Grappling happens fairly often - and our current groups use it far less than previous ones which had dedicated grapplers or multiple casters dropping Evard's.

Grappling is more of a problem when it's used infrequently, I think. The more often people use a mechanic, the more familiar it becomes. So when grappling takes place all the time, people get a good idea of how it works. If it hardly ever comes up, then people probably don't know the rules as well so grappling attacks are show stoppers while everyone tries to figure out the rules.
 


blargney the second said:
To make things a little more fair for PCs, I make grapples auto-fail on 1s and auto-succeed on 20s. It gives them a chance against the grabbers.
And it makes your universe shatter into an infinite number of pieces when both roll a 20, or a 1. :lol:
 

Monsters often use it, and players in my group know the "escape steps" (which is the easy part).

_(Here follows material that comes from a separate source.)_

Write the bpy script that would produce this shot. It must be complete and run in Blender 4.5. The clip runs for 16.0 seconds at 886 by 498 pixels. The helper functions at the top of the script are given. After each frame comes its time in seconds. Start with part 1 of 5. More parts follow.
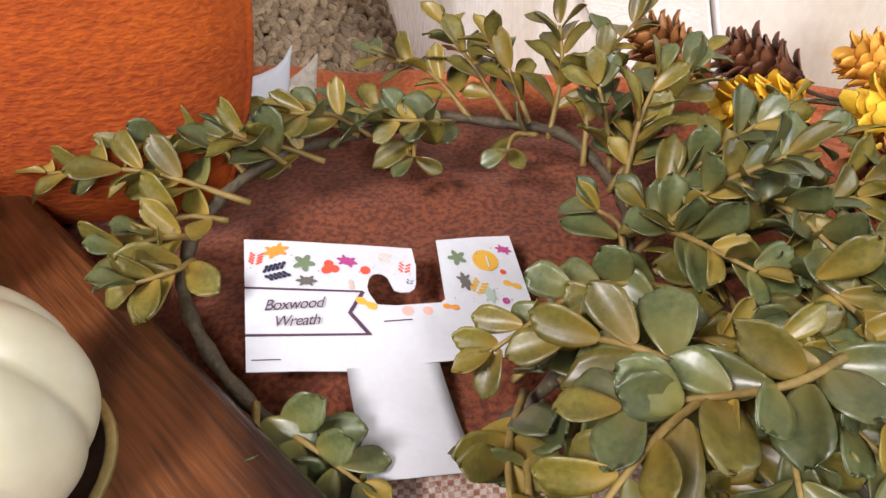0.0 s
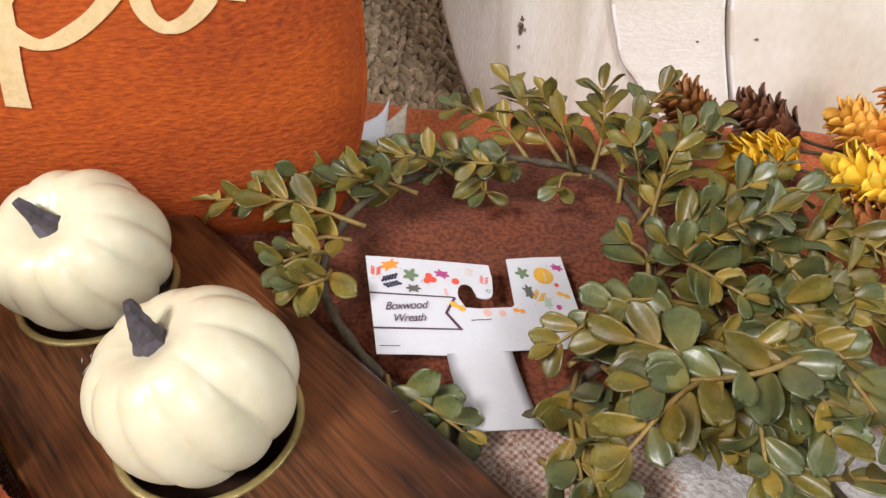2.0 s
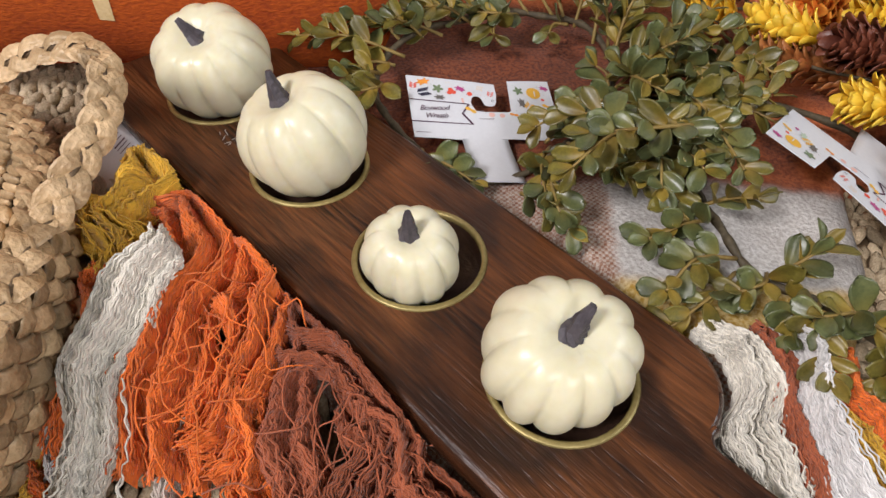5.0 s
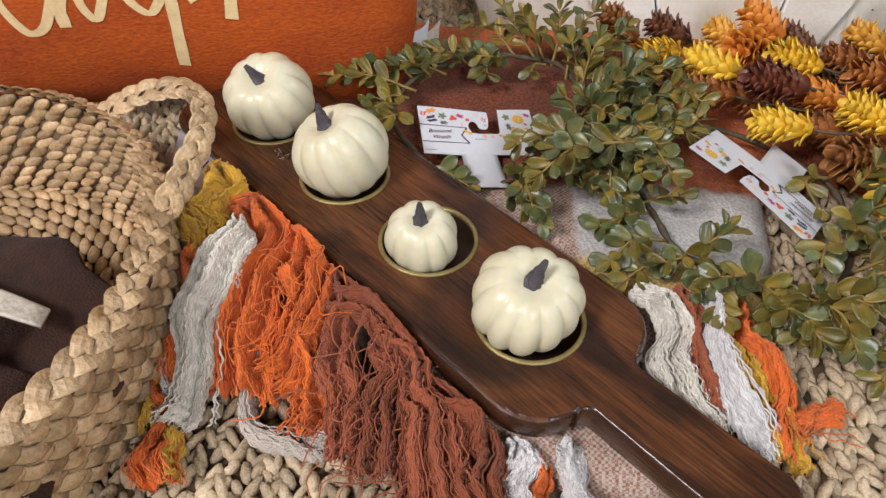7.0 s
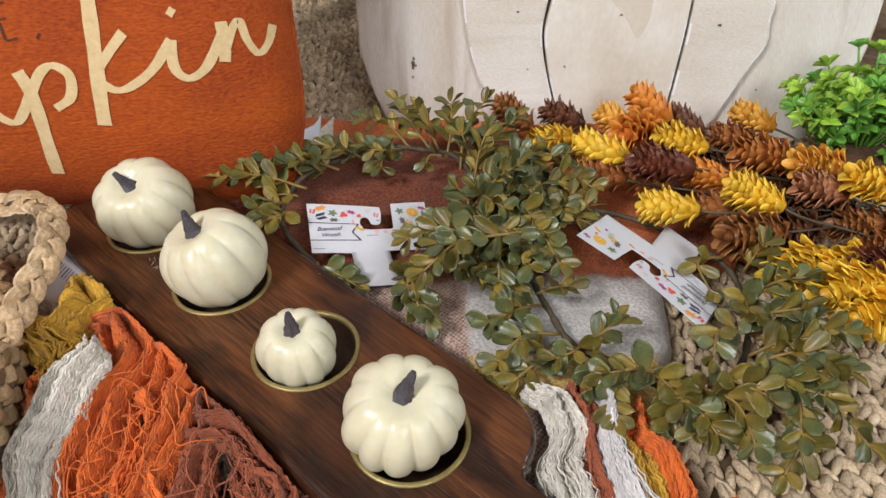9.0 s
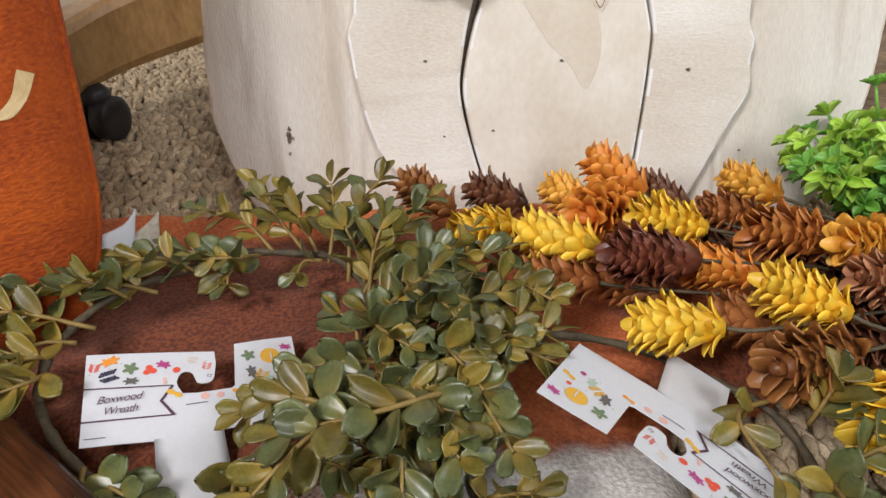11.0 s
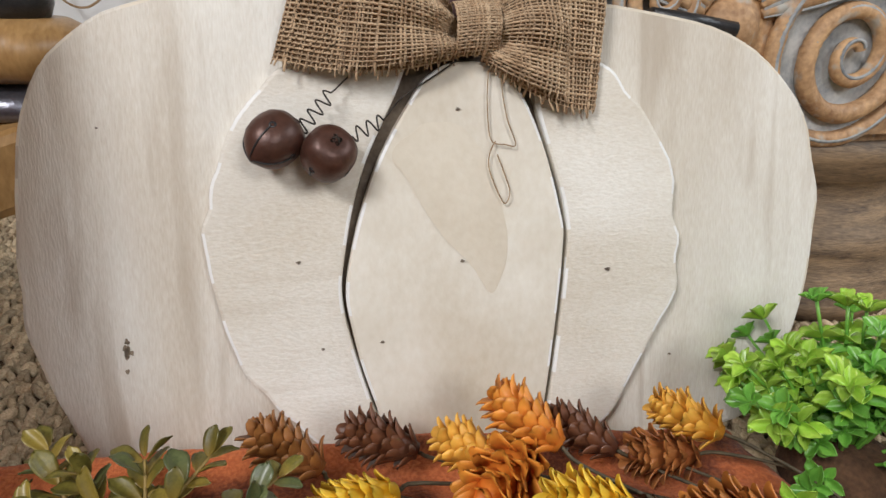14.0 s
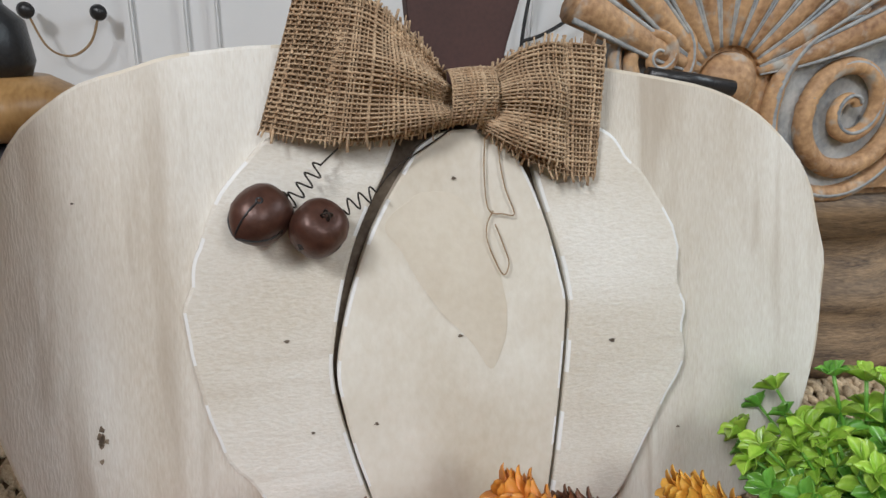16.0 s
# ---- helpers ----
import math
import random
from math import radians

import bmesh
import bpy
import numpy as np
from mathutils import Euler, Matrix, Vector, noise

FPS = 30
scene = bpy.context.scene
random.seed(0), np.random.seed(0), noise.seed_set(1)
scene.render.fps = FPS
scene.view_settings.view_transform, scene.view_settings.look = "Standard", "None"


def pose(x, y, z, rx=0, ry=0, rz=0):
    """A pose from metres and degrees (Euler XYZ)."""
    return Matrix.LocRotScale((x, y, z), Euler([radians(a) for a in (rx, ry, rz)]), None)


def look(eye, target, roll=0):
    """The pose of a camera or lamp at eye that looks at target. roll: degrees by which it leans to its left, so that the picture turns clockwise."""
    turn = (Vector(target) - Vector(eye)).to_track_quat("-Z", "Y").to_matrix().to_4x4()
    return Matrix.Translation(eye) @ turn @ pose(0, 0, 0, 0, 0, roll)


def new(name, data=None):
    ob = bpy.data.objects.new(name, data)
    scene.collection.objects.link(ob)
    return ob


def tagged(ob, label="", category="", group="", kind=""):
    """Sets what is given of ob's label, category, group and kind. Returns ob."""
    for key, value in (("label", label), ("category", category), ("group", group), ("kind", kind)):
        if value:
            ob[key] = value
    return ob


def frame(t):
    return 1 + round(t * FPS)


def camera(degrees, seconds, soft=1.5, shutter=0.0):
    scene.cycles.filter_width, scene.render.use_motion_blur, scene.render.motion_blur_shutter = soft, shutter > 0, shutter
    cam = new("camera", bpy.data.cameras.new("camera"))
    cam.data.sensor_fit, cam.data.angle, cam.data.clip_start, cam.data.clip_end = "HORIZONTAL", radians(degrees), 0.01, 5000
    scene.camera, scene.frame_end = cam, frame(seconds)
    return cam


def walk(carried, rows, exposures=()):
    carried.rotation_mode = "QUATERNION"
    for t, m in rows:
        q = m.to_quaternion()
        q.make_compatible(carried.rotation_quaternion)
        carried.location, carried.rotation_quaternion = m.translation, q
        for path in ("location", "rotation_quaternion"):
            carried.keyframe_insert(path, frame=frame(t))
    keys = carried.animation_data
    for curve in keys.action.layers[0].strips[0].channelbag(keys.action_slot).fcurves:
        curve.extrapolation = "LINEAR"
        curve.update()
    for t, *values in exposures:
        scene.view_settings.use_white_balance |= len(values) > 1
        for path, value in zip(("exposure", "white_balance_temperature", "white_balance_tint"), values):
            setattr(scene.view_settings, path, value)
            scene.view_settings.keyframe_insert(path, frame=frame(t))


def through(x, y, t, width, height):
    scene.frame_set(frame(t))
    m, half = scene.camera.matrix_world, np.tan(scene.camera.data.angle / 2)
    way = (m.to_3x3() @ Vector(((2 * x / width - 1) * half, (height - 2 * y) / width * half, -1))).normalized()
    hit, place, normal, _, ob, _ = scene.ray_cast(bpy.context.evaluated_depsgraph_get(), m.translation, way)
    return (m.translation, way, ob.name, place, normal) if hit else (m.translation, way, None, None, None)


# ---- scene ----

Characters rarely do. I hardly ever see monks use it. (While a monk can do a lot more damage in a grapple than any other character, the bonus from Improved Grab [or whatever the feat/ability is called] is just making up for their general lower BAB/Strength.) No one wants to give up actions like that.
 


Almost every game, someone initiates a grapple.

In my epic game, one of the pcs is a grapplin' monk. As long as that player is there, there is prolly going to be some grappling.
 

Pretty much every game, thanks mainly to beasties with Improved Grab. Thus, I know the grapple rules fairly well.

The players have developed a great counter-tactic for fighting extra-sized beasts of grabbiness -- the cleric has a ring of freedom of movement, and the sorcerer knows benign transposition (and has a ring of wizardry, and thus can cast 13 or 14 first level spells per day). So if someone gets grabbed by the gigantic critter of the week & is in great danger, the sorcerer switches the victim with the cleric, and the cleric wanders away. One fight, they did that dance three or four times (there were a couple of Improved Grab critters).

I'm waiting for the time they get really cunning, and the cleric casts harm, and holds the charge. Ouch.
 

We had an epic battle involving a monk and a psychic warrior in a tug of war match with a dinosaur over a hapless enemy wizard. It would have been a little complicated if the DM was a hardcore rules freak.